Interview: Carmen Boullosa Author of Texas: The Great Theft

A new publishing house, Deep Vellum in Dallas, Texas, launches big with Texas: The Great Theft by one of Mexico’s preeminent writers. 

Shelf Unbound: The story takes place in 1859 in the fictitious Texas-Mexico border town of Bruneville. What interested you in this time and place?

Carmen Boullosa: I got to that date and place by sheer chance —it was a gift. A name called my attention, Juan Nepomuceno Cortina (an uncle, a cousin and a nephew of my father were Juan Nepomuceno Cortina). I started digging around about him, found two great biographies (one small and charming, a second one thorough and comprehensive), and I got hooked, not by Juaan Nepomuceno so much as by Texas, his Texas, and how it ran in Mexican imagination. I chose a passage of Nepomuceno’s life, a small incident that triggered layers of events—among them the Cortina’s Troubles, the Mexican invasions into the American territory. I wasn´t after fiction but wanted to capture the legendary Mexican Texas. What interested me was to realize that Cortina, who had been so important, had vanished from Mexican memory. How could it be? I wanted him back, and used the Ouija Board to invite him. The board worked.

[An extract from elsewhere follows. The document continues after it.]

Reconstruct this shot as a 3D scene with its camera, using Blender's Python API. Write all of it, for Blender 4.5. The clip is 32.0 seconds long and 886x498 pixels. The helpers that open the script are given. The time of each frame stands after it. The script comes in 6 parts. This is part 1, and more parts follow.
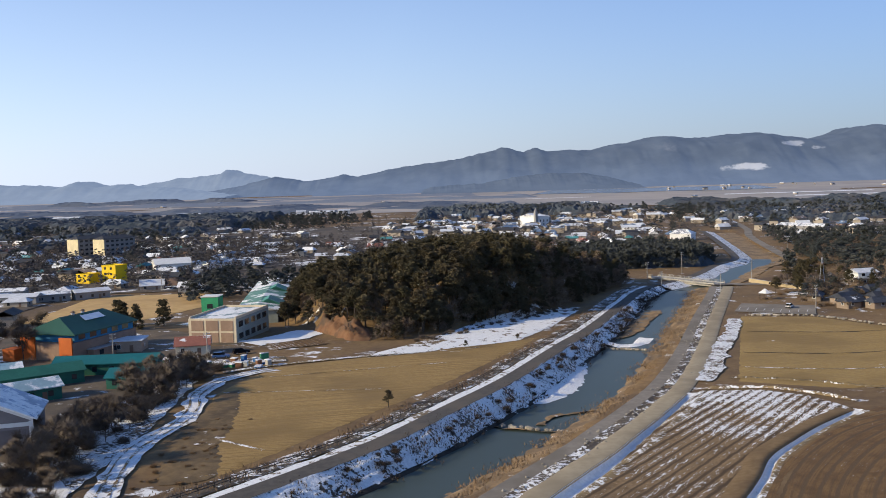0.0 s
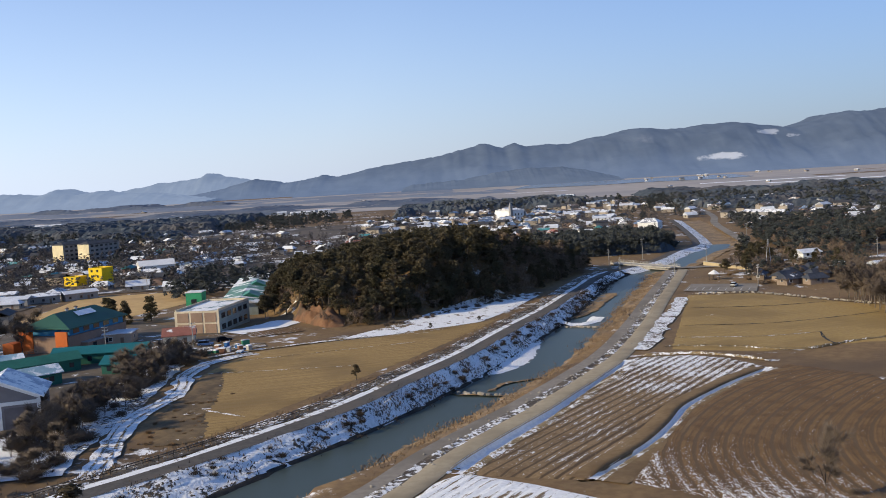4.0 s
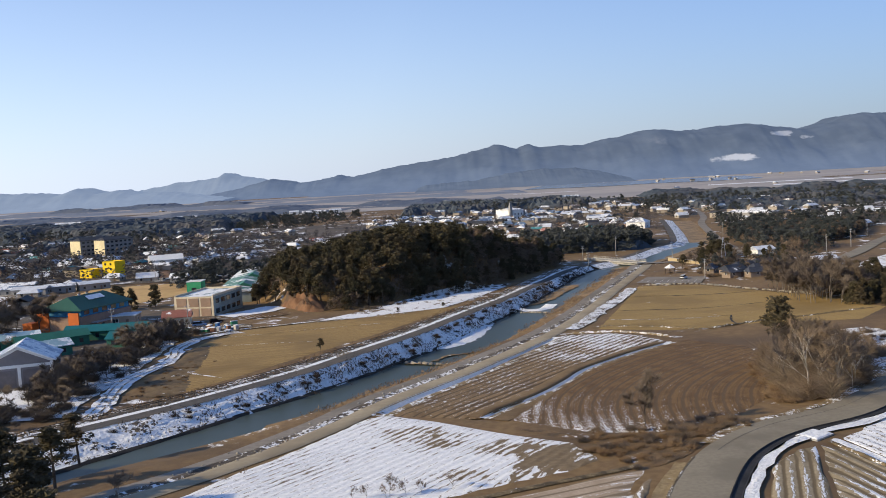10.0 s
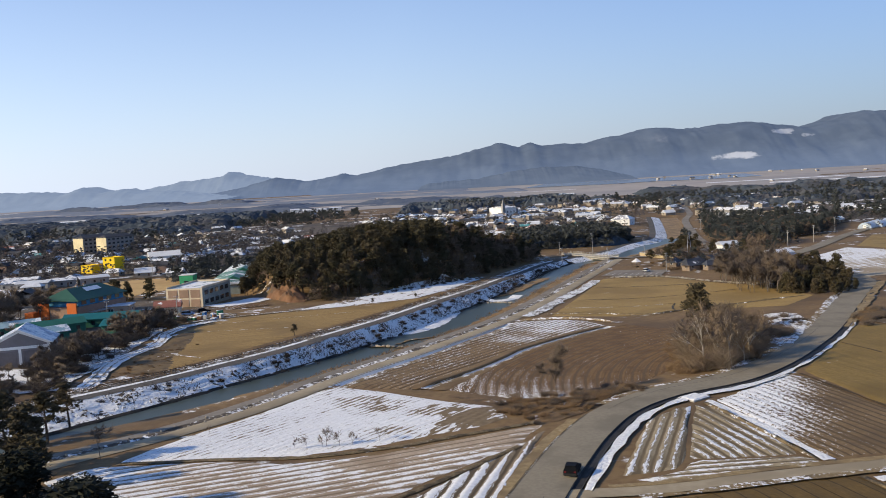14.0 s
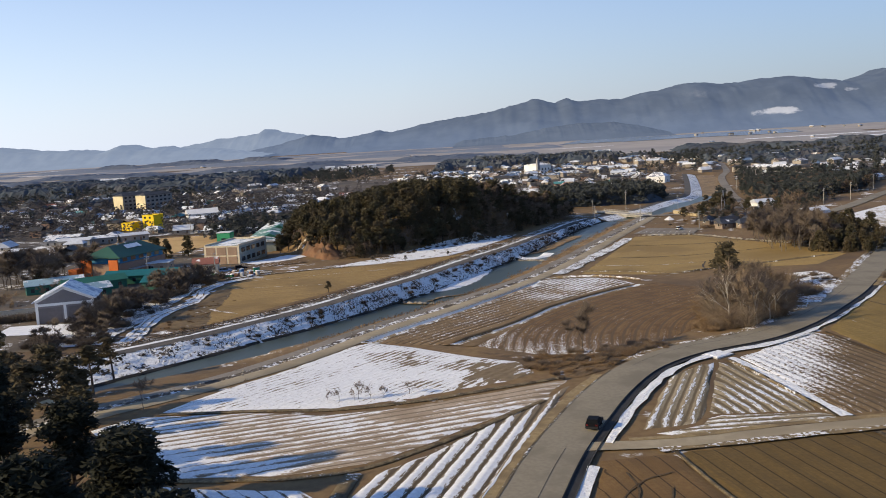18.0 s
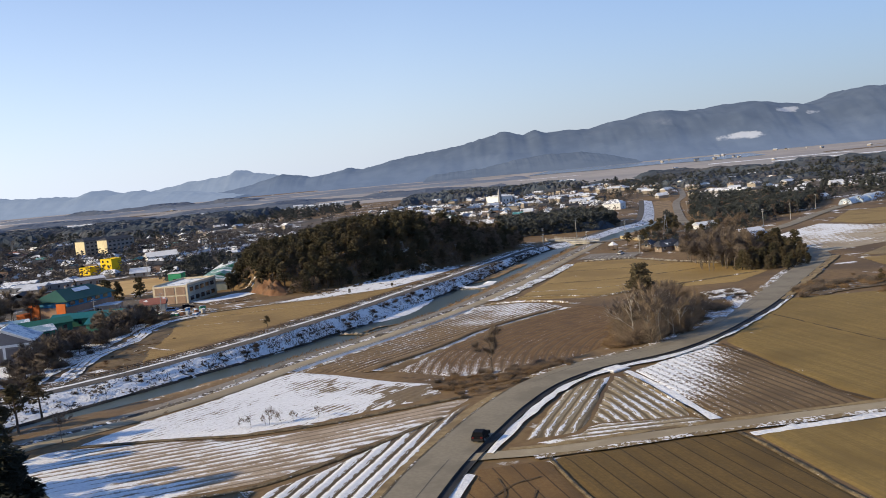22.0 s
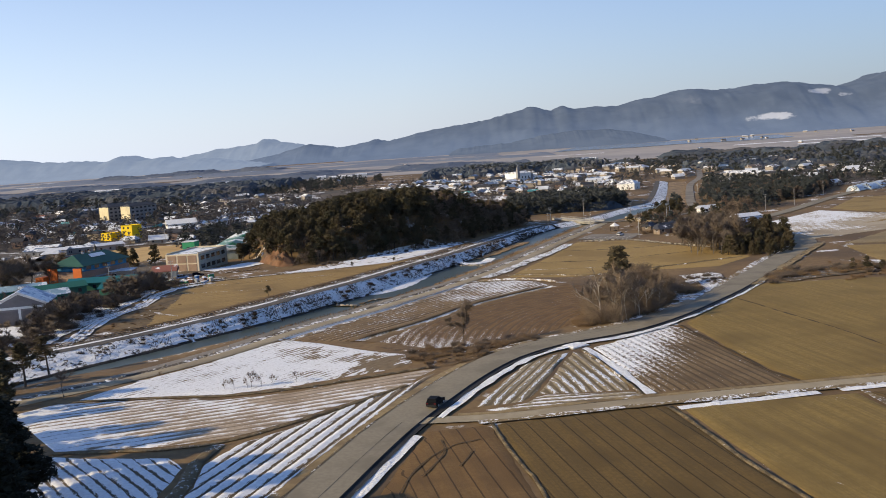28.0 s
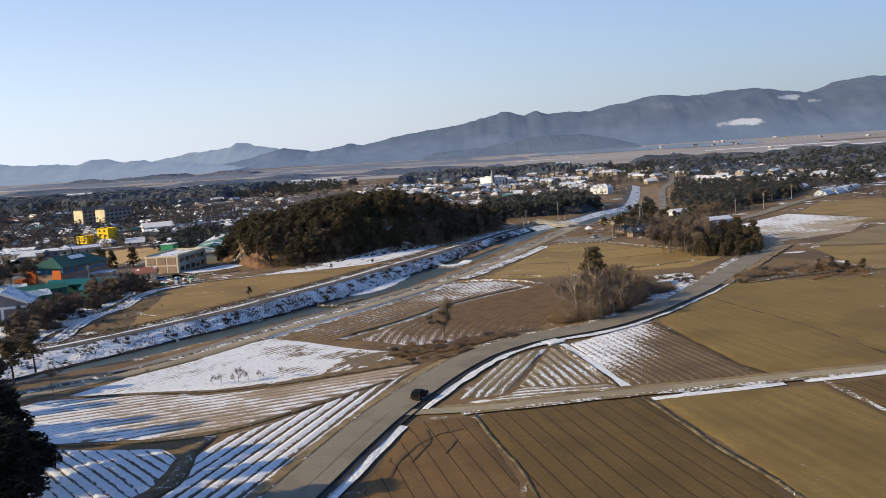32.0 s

Shelf Unbound: You develop the story by detailing the reactions of a multitude of characters to the sheriff calling Don Nepomuceno a “dirty greaser.” I love the way you structured this story—how did you arrive at this approach?

Boullosa: My real character was that place—a dated Texas. Its face was the prairie, and its voice a corrido, a ballad. I had to follow the logic of a geographical space, as I pictured the prairie; more of the same, but the same always different. Plus I wanted its voice, a voice that was constructed as a corrido— repetitive and sweetly obsessive, a tough combination. 

It was also like building a clock´s machinery. I gave myself a challenge: It had to be ample, like a prairie, and it had to be tight as the clock´s machinery. Because I wanted that Texas to have a soul, psychology, personality, and psyche like that: ample and tight. The clock-machinery form suited me to build Texas´ persona. 

Shelf Unbound: In this novel I was particularly moved by the plight of Eleonor, the mail-order bride of abusive Minister Fear, who is so trapped that she wants to die. What is the purpose of this character in the overall story?

Boullosa: Luckily, Eleonor escaped my agenda. I wanted the characters to be part of my tight machinery, gears to my service. Eleonor wanted to be a real person. As did Magdalena. The girls had more heart and resisted more my clockmaker tools—not all but some did. Maybe because as it´s a cowboy story, and girls are not the ideal protagonists (though hell they wanted it!), and when they are able to fit in, and make that hostile world their own, they are worth the trip.

Shelf Unbound: What do you think the residents of Bruneville would make of today’s border situation?

Boullosa: They would pretend they do not live on the border. They would turn their backs to the facts and pretend to ignore the violence and death ruling the south. But they would enter the business and no doubt profit from the revenues of all the illegal merchandize (arms, drugs, humans) and help it grow. 

Shelf Unbound: Robert Bolaño has called you “Mexico’s greatest woman writer.” Does it bother you at all to be categorized as a “woman writer” rather than just a “writer”?

Boullosa: Well, I´m not sure I am a woman writer. Sometimes I am, sometimes I´m more of a male writer. But men have no remedy (“los hombres no tienen remedio”). A girl is a girl is a girl. Now I might be approaching “de-girlization”, because old age might really make me neutral to others’ eyes (not to mine! I feel more woman and more male than ever). Maybe then I won´t be a woman writer, but a writer.